Other upcoming lectures include novelist Horatio Alger, given by UMW Reference and Humanities Librarian Emeritus Jack Bales on Feb. 16; General Douglas MacArthur, given by Professor of History and American Studies Porter Blakemore on Feb. 18; and authors and Black rights activists Anna Julia Cooper and W.E.B. DuBois by Professor of Sociology Kristin Marsh. To learn more about Great Lives and view past and upcoming lectures, please visit https://www.umw.edu/greatlives/.
Phi Beta Kappa Visiting Scholar and Mathematician Ken Ono Virtual Visit
The Kappa of Virginia Chapter and the University of Mary Washington Mathematics Department are pleased to host a Virtual Visit by the Phi Beta Kappa Visiting Scholar, Mathematician Ken Ono, on February 18-19, 2021.
The visit will feature classroom visits and a Zoom Webinar Public Lecture on Thursday, February 18, 2021, 5:00 – 6:15 p.m., titled “Why does Ramanujan, ‘The Man Who Knew Infinity,’ matter?”
Dr. Ken Ono is the Thomas Jefferson Professor of Mathematics at the University of Virginia, the Vice President of the American Mathematical Society, and the Chair of Mathematics of the American Association for the Advancement of Science.
Dr. Ono was also an Associate Producer and the Mathematics Consultant for the movie “The Man Who Knew Infinity” about Mathematician Srinivasa Ramanujan.
A showing of the film “The Man Who Knew Infinity” will be available to University of Mary Washington students on Tuesday, February 16, 2021, 5:00 – 7:00 p.m., at the Zoom link below.
For questions, please contact Dr. Suzanne Sumner at ssumner@umw.edu or call 540-654-1335.
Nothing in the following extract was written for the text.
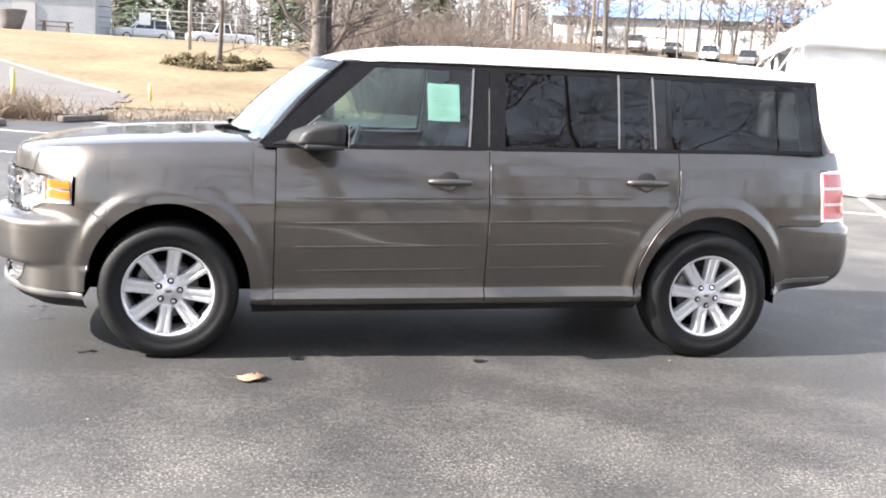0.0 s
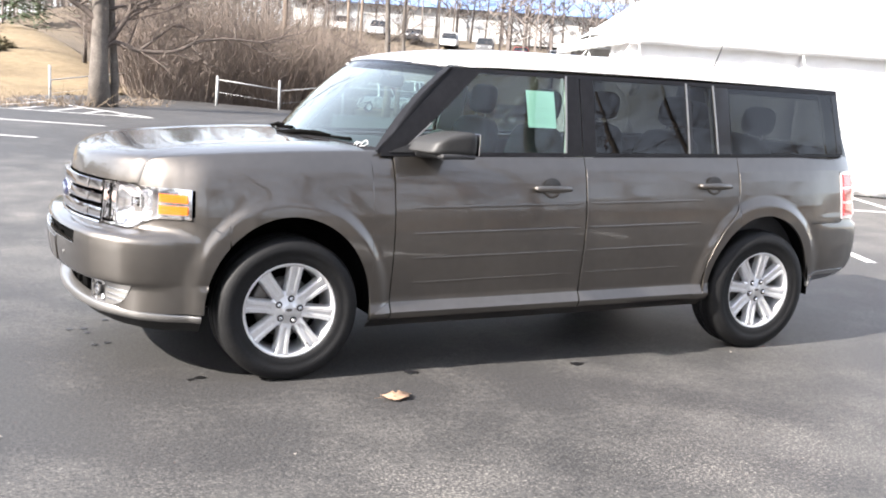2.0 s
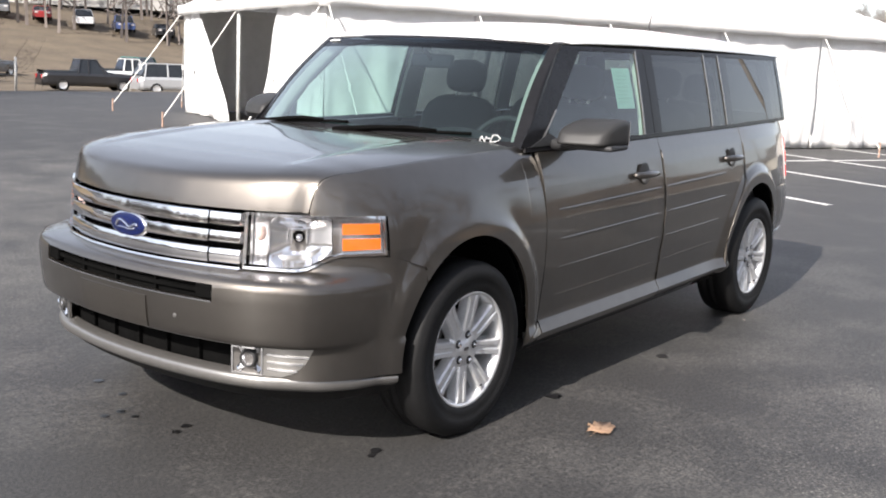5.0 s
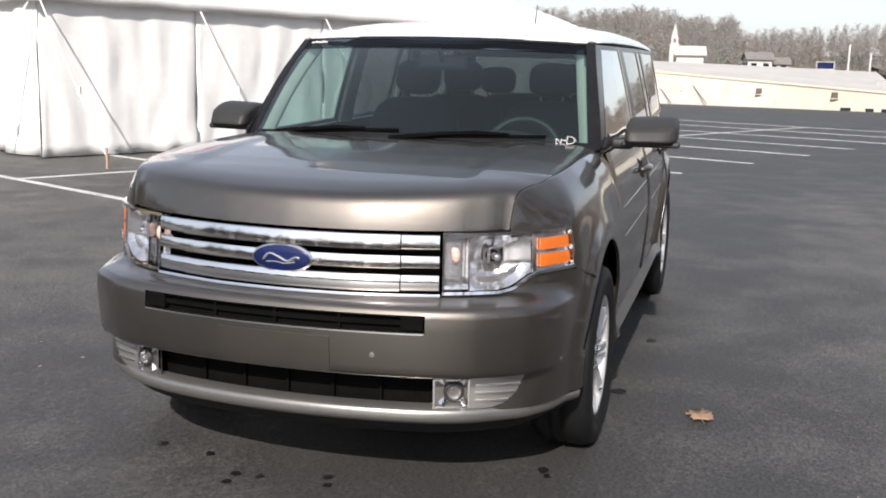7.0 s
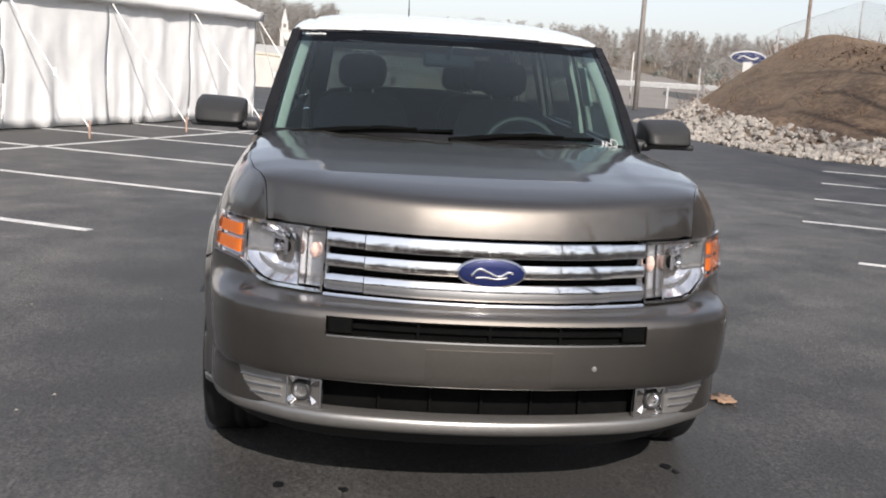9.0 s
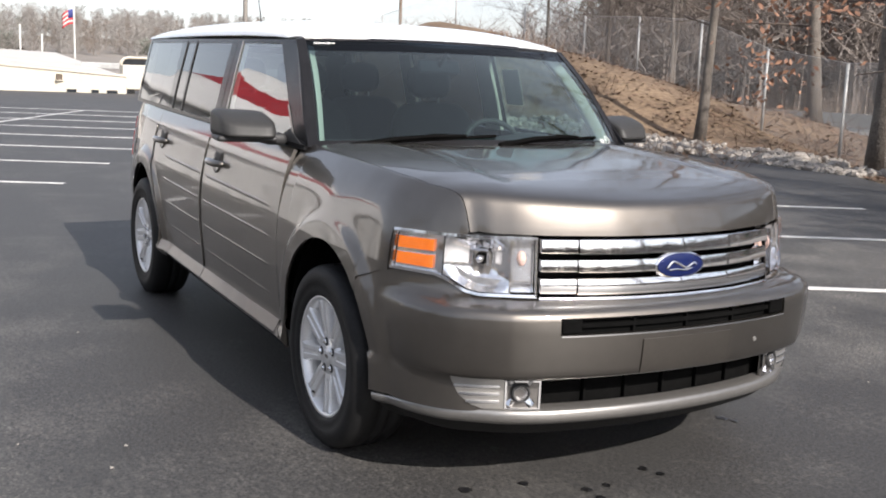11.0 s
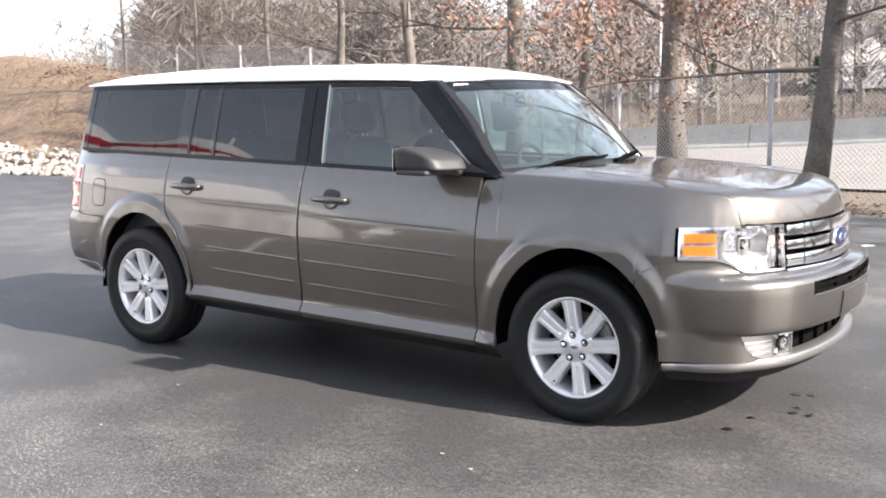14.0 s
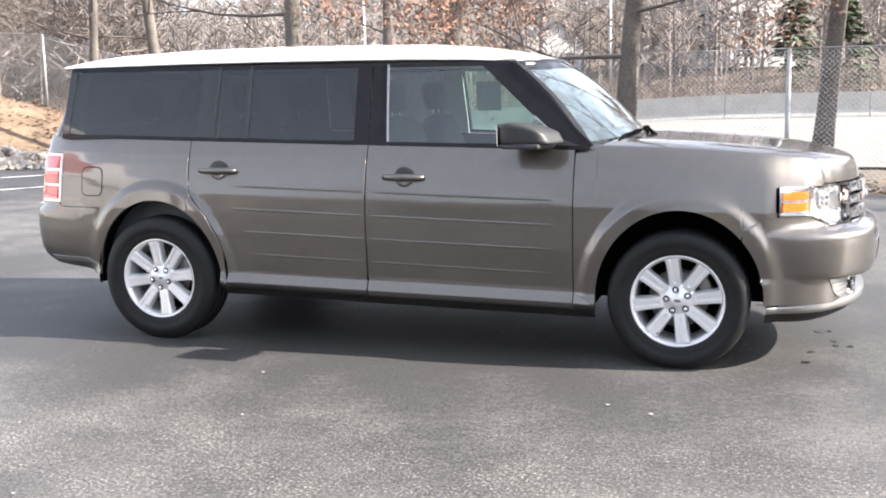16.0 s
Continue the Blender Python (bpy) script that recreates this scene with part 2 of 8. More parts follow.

UMW Galleries Presents “Origin, Celebrating UMW Studio Art Alumna Tenee’ Hart”
UMW Galleries presents “Origin, Celebrating UMW Studio Art Alumna Tenee’ Hart.” In the duPont Gallery from February 11 through March 21. Open Tuesday through Friday, 10 to 4, and Saturday and Sunday, 1 to 4. Limited capacity: schedule your visit in advance at www.umwgalleries.org. A scheduled talk with the artist has been postponed due to
About the artist: Tenee’ Hart is an ‘unconventional’ fiber sculpture artist pursuing themes of feminism that delve into topics of beauty, anatomy, and injustices of women. Material usage throughout her practice is critical due to their innate history and meanings. Hart hails from Virginia, where she was born and raised. She received her Bachelor of Arts degree from the University of Mary Washington in 2011. Later, Hart pursued and currently holds a Masters of Fine Arts degree from Florida State University, where she has been teaching, at the college level, since 2014. She enjoys dinosaurs, radical feminism, glitter, stickers, fur babies, and everything that is the 80’s!